Hi Sajjad. Generally, when speaking about one-class classification, negative examples are not to be used for parameter tuning. This is due to the fact that, in a real one-class scenarios, parameter tuning using ROC measures is simply not possible by definition. If you have, however, a few negatives available, ROC values can provide useful information for parameter tuning. You should, however, keep in mind to strictly separate training and test data. This might be a problem when negatives are scarce.
Parameters other than threshold parameters can possibly be tuned using the (threshold-free) area under the ROC curve (based on the extra validation set).
One additional comment: be aware that negative selection algorithms might have problems in high-dimensional feature spaces and methods describing the positive data might be advantageous (or at least computationally feasable) in those cases.
Thanks a million for your beneficial tips. I have both negative and positive data but I'm interested in using just normal data(not abnormal). As you said maybe I should use ROC analysis.
And about the negative selection actually I agree because I've implemented one of the negative selection algorithm(V-detector) for a high-dimensional data set and it didn't perform well.
Hi Sajjad, I did something similar for my MSc thesis... I split high-dimensional data up into several subspaces, and used AUC (on both positive and negative examples, because these were available) to select the best subspaces for one-class classification. The selected subspaces were then used to train an ensemble, which outperformed the ensemble of all subspaces, without any selection. Hope this helps.
Yes, each subspace had a lower dimensionality than the original space, but there was no feature extraction involved (but you can see it as feature selection). Imagine I started with features numbered 1 to 10... I could split this up into 3-dimensional, overlapping subspaces: features [1 2 3], [1 5 6] etc (in a random way). Of these, I selected several subspaces based on the AUC performance on a validation set.
Sajjad, you might also consider testing out FLD dimensionality reduction instead of PCA. Sometimes, the results are significantly different. Yes, ROC should be a good measure even for a one class problem.
Hi Tanvi, I have to admit that got some difficulties in understanding your advice regarding dimensionality reduction. If the abbreviation FLD stands for Fisher linear discriminants, what classes would you attempt to separate in a one-class setting?
Wow, that was fast! You are right Michael, I forgot the one class issue when I mentioned FLD. I guess PCA would be the best solution here. Thank you for catching that!

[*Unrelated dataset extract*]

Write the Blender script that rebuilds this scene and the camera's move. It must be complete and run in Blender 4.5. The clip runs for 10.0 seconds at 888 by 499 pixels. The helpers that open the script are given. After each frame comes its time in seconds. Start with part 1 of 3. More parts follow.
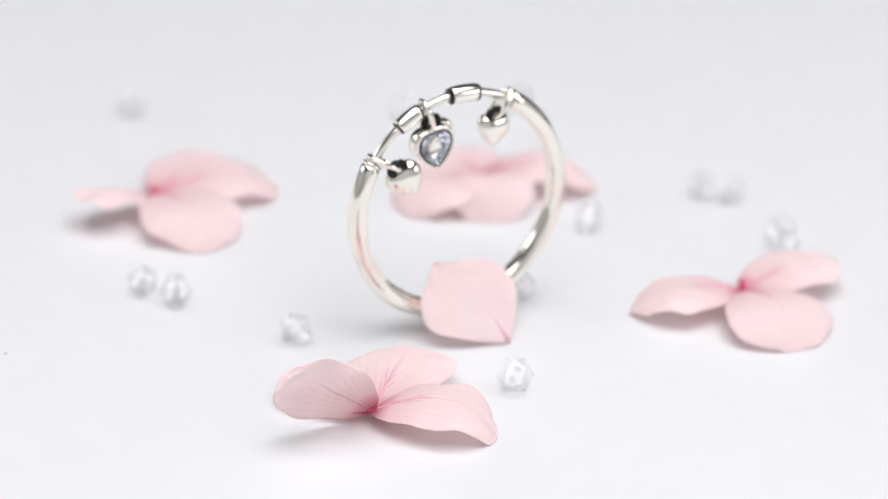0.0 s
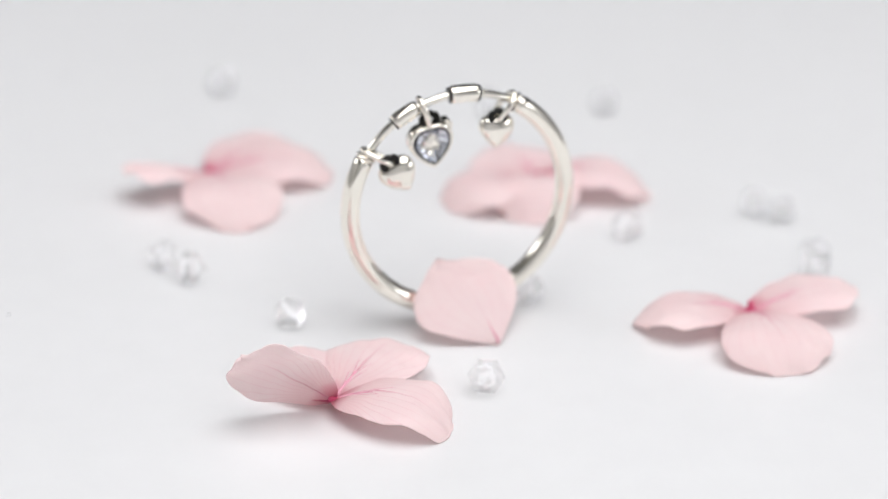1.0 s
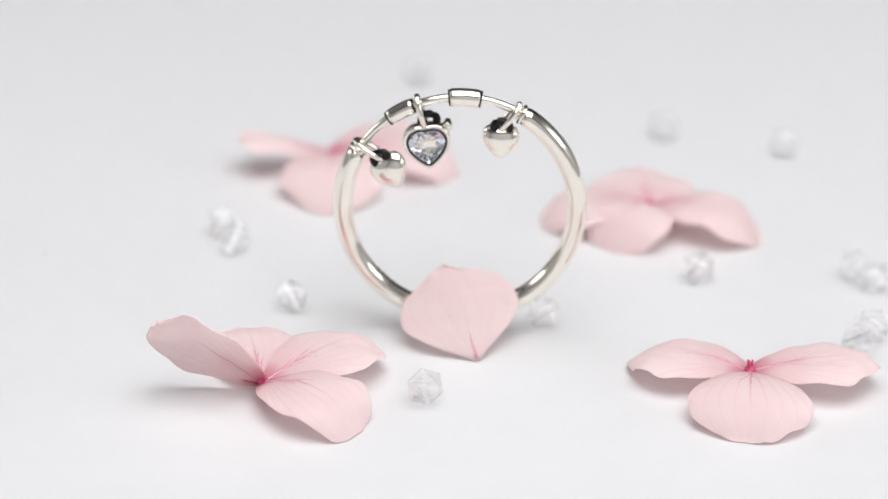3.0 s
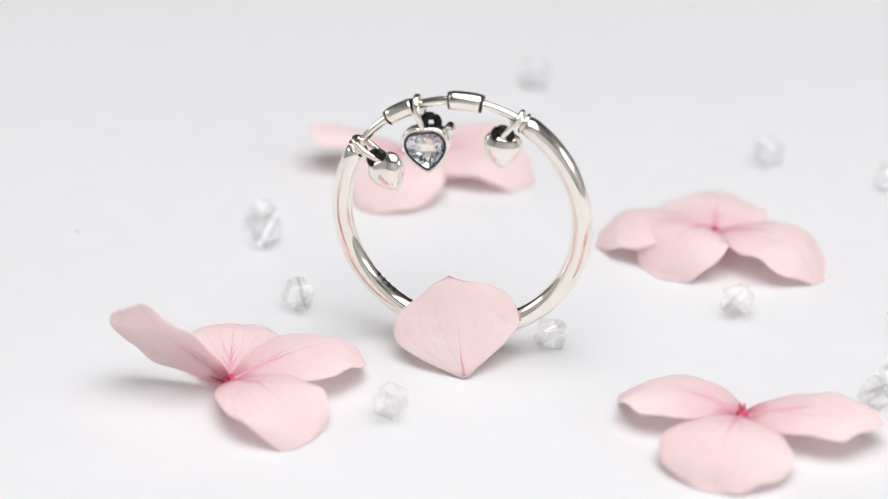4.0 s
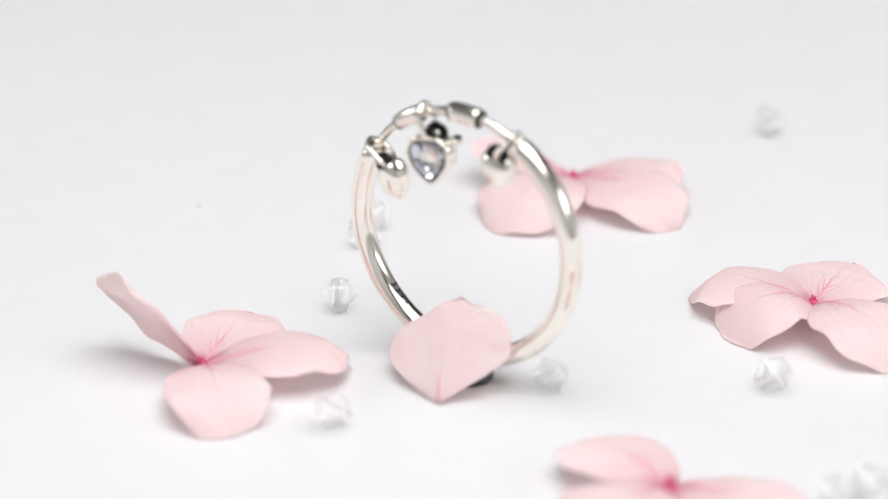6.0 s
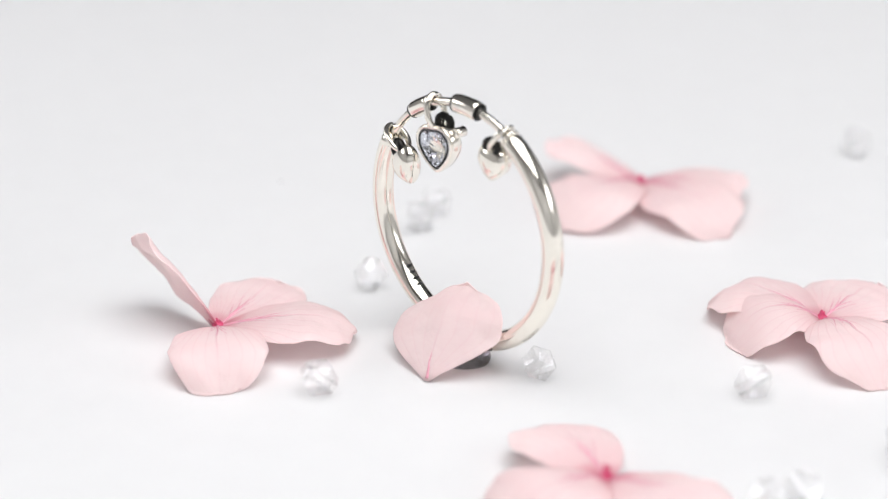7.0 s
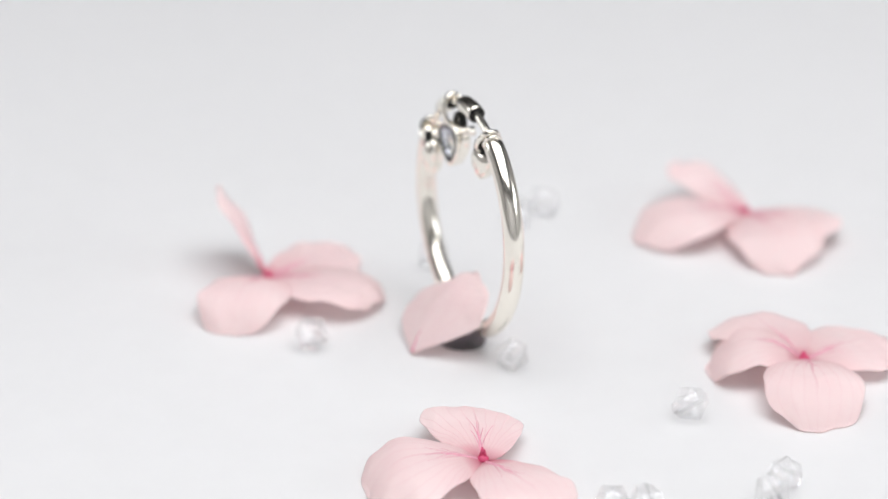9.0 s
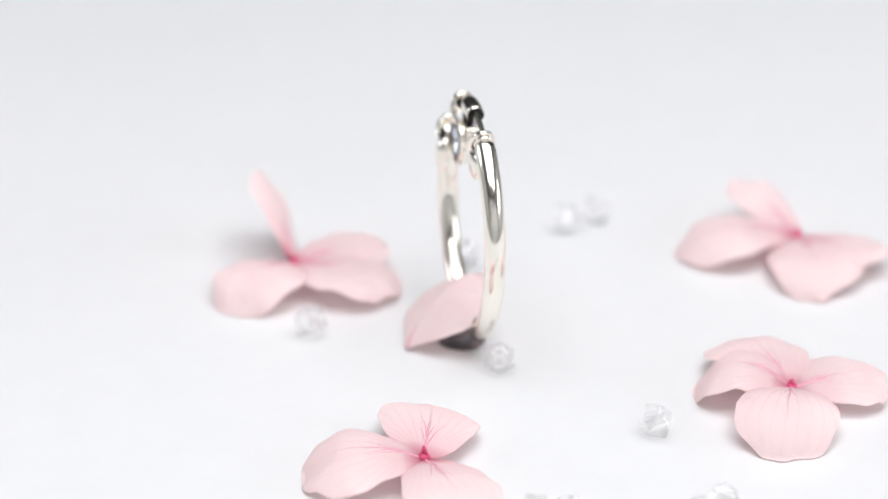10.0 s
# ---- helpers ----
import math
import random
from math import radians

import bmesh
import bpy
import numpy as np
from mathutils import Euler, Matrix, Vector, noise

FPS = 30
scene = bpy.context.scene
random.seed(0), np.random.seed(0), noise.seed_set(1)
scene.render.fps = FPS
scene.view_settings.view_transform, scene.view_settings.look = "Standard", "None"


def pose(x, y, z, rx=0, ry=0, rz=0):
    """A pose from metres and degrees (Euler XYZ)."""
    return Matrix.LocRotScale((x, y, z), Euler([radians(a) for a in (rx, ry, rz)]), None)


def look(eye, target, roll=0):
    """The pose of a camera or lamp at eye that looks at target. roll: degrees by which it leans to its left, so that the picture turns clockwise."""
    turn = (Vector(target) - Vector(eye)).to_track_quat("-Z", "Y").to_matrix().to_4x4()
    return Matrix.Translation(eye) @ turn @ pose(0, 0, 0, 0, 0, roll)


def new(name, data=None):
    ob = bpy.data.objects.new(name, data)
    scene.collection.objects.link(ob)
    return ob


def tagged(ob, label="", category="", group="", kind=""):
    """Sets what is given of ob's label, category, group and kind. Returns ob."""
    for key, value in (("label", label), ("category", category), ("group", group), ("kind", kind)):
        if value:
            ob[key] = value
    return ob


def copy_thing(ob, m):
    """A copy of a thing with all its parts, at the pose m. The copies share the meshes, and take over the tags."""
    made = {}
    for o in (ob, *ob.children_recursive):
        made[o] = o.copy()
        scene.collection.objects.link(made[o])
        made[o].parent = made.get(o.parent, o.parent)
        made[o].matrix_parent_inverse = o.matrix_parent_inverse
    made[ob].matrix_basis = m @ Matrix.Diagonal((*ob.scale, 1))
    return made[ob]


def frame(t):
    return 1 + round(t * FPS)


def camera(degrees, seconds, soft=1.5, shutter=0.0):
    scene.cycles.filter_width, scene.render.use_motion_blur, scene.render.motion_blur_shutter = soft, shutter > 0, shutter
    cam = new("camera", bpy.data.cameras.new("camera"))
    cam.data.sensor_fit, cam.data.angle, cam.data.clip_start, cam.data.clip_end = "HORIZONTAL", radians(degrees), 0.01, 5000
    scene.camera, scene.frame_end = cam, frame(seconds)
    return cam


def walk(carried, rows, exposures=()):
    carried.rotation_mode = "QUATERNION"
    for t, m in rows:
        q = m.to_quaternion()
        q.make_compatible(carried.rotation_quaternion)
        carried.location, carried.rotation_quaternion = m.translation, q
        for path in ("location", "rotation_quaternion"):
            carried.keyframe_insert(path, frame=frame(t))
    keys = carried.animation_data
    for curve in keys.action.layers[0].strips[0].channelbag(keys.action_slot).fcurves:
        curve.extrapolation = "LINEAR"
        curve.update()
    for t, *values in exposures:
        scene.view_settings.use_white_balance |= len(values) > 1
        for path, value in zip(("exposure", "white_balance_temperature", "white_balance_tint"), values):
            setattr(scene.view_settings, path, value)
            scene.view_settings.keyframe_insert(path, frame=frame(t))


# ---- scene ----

I guess the problem with using the outliers as "class 2" may be that the outliers have nothing in common and it may be difficult to generalize them into one class.
I agree with Veronika. Even if you have access to the second class of outliers, it might be very ambitious to separate them from the target class based on a mere linear model, as outliers are usually imaged to surround the target class (more than on one half-space defined by a separating hyperplane).
Thank you all for all your advantageous piece of advise. I agree with Veronika and Michael too. In addition generating "class 2" is a challenging issue.